──────── Dataset content
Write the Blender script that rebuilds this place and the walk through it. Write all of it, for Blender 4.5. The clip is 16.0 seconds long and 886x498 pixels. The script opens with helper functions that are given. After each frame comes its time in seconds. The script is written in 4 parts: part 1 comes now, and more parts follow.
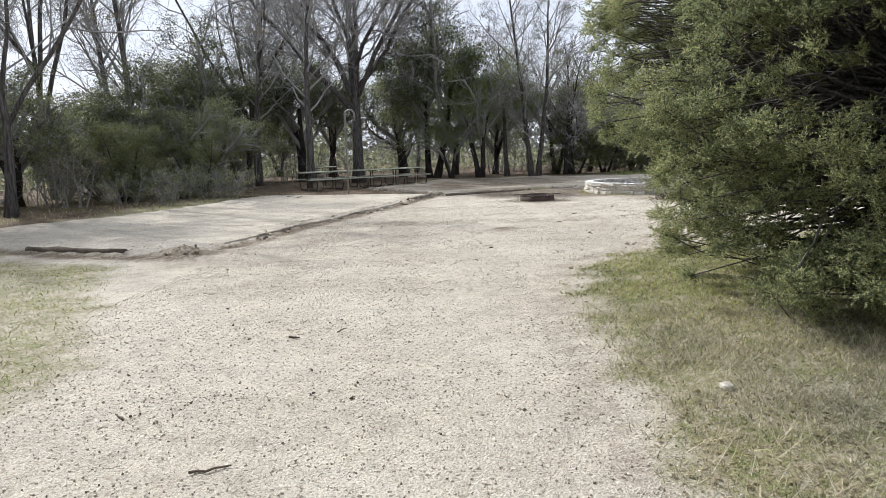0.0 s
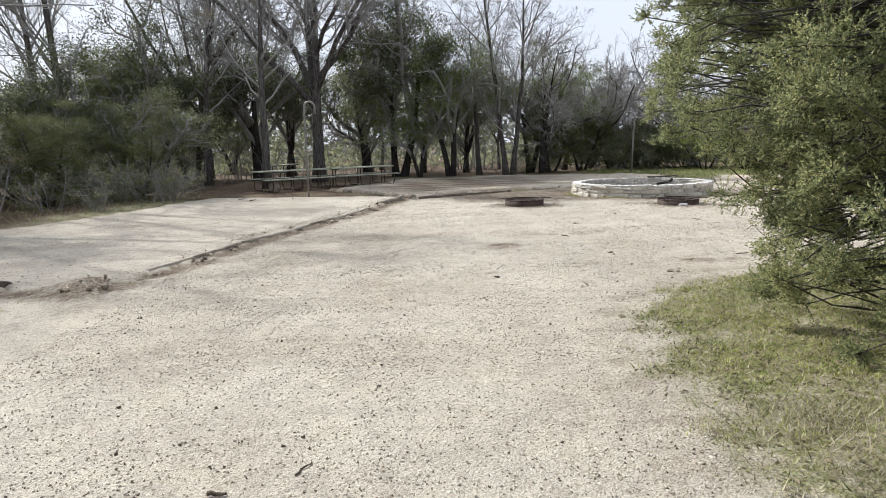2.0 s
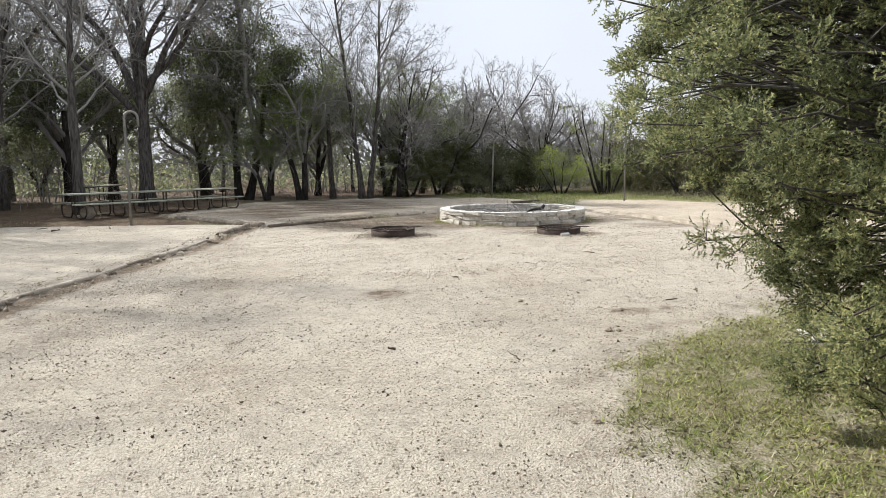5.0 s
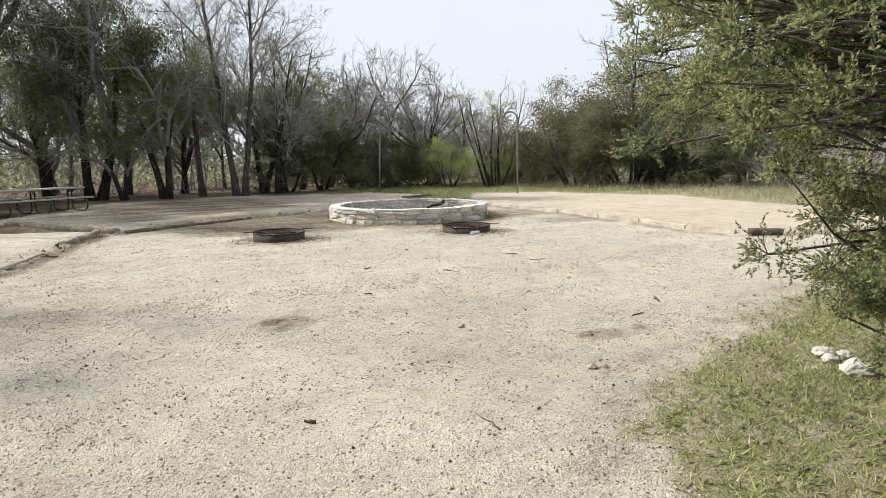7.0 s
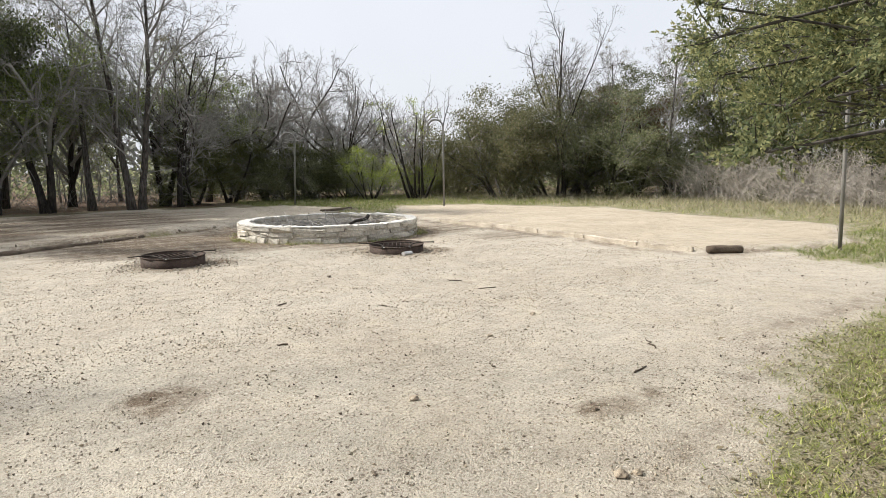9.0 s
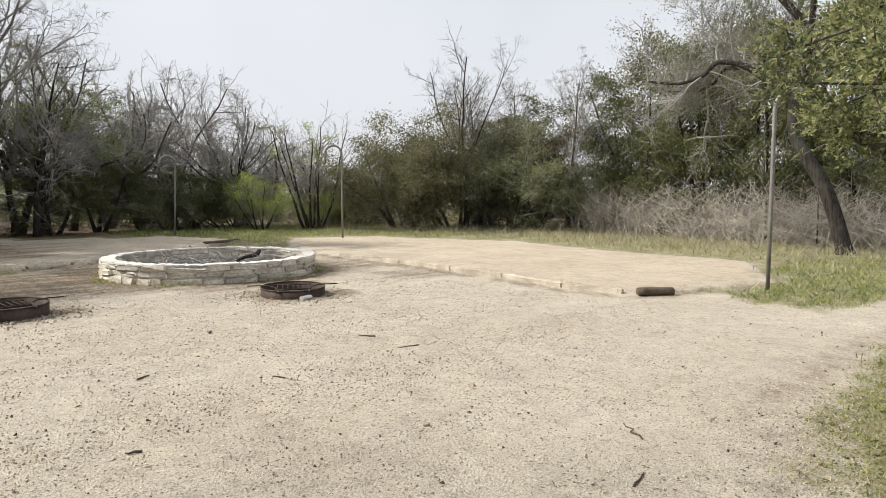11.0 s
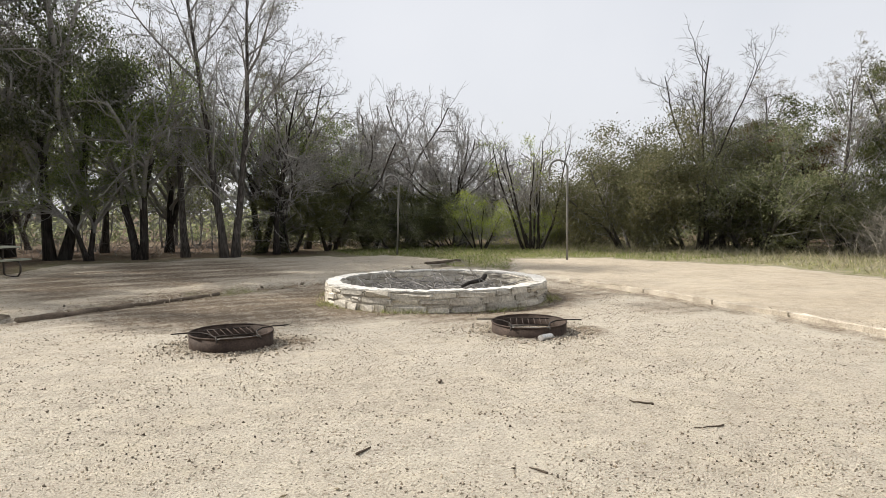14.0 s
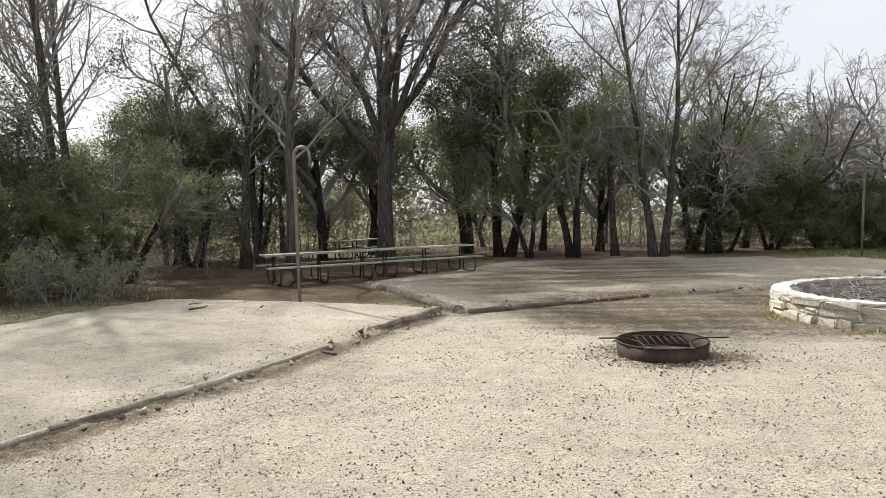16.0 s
────────────────
• [Your task]: Repeat the material above in full and exactly, omitting the pictures.

• [Worked solution]:
Write the Blender script that rebuilds this place and the walk through it. Write all of it, for Blender 4.5. The clip is 16.0 seconds long and 886x498 pixels. The script opens with helper functions that are given. After each frame comes its time in seconds. The script is written in 4 parts: part 1 comes now, and more parts follow.
0.0 s
2.0 s
5.0 s
7.0 s
9.0 s
11.0 s
14.0 s
16.0 s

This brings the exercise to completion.